# Supplied data
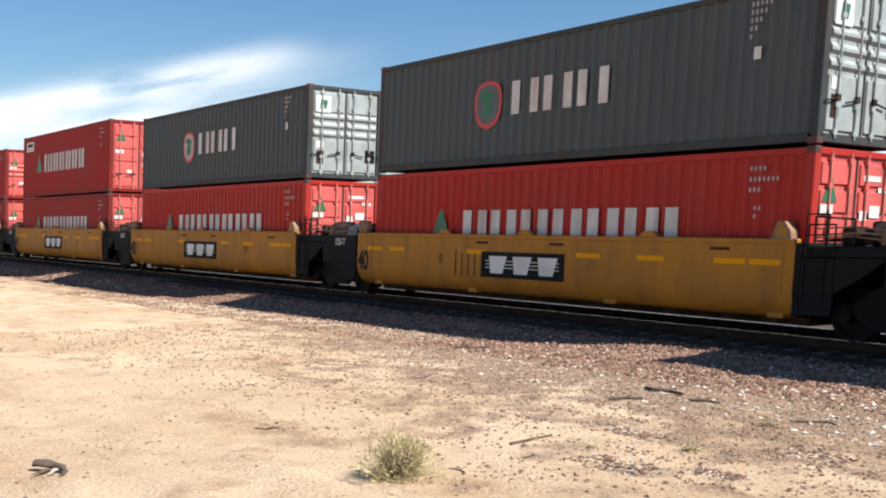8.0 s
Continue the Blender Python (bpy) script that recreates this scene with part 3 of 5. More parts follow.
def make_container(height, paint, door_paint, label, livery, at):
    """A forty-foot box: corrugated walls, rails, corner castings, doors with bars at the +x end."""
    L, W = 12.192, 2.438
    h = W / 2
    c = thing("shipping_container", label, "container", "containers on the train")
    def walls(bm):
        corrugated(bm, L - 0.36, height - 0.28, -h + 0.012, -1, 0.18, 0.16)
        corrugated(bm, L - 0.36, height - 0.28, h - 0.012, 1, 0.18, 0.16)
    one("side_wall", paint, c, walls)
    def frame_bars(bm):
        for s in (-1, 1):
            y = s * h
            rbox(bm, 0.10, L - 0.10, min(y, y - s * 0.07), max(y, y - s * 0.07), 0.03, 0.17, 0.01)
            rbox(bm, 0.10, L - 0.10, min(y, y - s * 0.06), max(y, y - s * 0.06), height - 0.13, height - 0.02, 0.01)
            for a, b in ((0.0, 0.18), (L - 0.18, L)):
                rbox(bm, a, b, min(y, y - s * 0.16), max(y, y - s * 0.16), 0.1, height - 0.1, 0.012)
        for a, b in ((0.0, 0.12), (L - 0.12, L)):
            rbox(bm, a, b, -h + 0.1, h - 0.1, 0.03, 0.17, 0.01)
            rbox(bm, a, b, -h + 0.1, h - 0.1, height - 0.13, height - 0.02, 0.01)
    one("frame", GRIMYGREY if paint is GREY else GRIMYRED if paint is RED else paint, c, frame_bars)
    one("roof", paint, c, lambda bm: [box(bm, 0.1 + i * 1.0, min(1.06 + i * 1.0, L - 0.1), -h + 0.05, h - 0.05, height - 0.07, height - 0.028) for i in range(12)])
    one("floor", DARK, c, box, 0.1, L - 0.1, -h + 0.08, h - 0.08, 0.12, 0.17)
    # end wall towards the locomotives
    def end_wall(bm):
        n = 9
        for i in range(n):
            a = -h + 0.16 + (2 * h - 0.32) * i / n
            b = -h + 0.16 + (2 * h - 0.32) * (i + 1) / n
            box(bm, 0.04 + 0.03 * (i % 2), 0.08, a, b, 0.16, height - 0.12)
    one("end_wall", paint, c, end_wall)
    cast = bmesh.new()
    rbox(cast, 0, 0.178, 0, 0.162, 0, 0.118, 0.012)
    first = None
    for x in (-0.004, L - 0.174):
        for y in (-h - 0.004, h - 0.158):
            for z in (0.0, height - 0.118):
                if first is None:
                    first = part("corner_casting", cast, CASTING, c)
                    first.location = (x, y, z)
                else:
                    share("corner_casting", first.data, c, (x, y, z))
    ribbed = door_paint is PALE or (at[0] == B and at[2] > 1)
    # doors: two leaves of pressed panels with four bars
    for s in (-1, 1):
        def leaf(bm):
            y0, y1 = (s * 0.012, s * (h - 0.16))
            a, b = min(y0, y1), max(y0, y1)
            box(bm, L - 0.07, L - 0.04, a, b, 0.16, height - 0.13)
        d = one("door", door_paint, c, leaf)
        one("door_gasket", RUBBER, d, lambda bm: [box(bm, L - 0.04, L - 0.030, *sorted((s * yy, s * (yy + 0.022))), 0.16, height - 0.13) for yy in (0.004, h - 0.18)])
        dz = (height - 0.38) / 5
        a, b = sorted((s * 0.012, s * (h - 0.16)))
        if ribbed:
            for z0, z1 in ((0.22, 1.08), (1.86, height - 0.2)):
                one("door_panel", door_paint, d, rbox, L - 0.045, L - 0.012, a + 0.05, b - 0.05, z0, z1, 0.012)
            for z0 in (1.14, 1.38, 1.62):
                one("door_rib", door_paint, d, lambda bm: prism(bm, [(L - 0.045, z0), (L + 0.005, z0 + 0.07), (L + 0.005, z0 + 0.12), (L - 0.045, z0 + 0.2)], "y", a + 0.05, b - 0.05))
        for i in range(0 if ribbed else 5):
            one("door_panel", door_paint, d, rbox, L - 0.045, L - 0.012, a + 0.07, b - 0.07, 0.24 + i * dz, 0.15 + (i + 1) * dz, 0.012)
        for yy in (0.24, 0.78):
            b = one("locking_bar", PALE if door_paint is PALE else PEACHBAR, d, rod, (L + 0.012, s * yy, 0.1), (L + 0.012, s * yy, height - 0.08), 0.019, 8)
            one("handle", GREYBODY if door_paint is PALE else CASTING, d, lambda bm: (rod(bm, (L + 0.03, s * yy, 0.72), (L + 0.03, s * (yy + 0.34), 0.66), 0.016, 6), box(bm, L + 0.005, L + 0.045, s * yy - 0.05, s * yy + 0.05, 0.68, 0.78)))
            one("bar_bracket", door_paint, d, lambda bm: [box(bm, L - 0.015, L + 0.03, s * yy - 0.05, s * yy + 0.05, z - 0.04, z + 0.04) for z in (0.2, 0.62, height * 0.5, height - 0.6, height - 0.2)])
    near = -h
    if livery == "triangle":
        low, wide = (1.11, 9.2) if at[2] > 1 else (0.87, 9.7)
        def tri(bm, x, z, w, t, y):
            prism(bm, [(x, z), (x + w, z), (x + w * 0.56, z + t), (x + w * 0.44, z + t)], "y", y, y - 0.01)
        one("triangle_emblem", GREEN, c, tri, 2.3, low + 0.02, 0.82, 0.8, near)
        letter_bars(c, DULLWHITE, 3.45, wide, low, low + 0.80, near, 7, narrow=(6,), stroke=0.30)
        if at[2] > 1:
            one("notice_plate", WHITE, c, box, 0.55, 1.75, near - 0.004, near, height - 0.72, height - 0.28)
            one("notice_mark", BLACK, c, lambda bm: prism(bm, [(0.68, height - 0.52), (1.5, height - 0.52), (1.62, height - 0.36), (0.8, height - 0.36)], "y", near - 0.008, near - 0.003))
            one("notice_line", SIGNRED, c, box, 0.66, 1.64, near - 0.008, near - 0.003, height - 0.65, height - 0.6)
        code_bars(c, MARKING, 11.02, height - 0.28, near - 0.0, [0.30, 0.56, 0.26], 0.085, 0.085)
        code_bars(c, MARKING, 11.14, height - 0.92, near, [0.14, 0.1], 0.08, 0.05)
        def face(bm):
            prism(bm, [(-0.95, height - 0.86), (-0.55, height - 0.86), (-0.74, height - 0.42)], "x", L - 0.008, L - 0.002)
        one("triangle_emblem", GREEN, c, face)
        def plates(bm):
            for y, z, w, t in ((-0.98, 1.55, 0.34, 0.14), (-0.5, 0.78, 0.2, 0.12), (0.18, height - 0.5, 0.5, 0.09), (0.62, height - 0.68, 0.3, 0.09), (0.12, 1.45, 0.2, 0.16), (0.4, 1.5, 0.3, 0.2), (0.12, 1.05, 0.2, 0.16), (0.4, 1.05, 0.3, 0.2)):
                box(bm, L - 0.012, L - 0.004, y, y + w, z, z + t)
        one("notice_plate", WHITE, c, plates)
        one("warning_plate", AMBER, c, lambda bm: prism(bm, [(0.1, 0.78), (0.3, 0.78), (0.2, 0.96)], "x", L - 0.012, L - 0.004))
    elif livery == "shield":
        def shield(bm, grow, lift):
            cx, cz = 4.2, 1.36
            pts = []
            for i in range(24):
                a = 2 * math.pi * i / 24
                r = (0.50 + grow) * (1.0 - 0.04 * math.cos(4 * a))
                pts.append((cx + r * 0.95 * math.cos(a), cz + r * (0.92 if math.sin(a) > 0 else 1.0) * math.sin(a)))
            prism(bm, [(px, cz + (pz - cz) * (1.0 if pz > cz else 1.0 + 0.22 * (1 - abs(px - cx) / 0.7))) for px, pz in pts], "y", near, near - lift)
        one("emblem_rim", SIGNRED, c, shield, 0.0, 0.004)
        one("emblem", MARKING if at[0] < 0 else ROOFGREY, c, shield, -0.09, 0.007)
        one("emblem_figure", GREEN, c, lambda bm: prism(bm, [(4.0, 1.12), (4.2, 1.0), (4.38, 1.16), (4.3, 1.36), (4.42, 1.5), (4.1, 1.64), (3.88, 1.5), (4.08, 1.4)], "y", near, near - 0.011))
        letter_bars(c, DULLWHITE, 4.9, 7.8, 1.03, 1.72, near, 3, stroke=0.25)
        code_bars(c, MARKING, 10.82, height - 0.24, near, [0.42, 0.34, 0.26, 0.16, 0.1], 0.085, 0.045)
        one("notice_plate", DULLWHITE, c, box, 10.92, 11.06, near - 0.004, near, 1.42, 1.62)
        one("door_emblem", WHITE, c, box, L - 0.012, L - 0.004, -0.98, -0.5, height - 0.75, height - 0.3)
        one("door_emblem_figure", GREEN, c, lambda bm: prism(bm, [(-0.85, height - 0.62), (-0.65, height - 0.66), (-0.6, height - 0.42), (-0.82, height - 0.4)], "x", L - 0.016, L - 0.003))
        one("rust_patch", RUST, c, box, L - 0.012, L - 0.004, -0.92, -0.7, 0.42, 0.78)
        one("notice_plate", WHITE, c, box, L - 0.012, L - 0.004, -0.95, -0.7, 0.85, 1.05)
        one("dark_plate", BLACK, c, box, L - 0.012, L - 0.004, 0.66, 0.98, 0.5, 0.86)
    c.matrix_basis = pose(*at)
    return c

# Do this
Identify every line above that includes the word "with", and show those lines.

# Exercise answer
Continue the Blender Python (bpy) script that recreates this scene with part 3 of 5. More parts follow.
    """A forty-foot box: corrugated walls, rails, corner castings, doors with bars at the +x end."""
    # doors: two leaves of pressed panels with four bars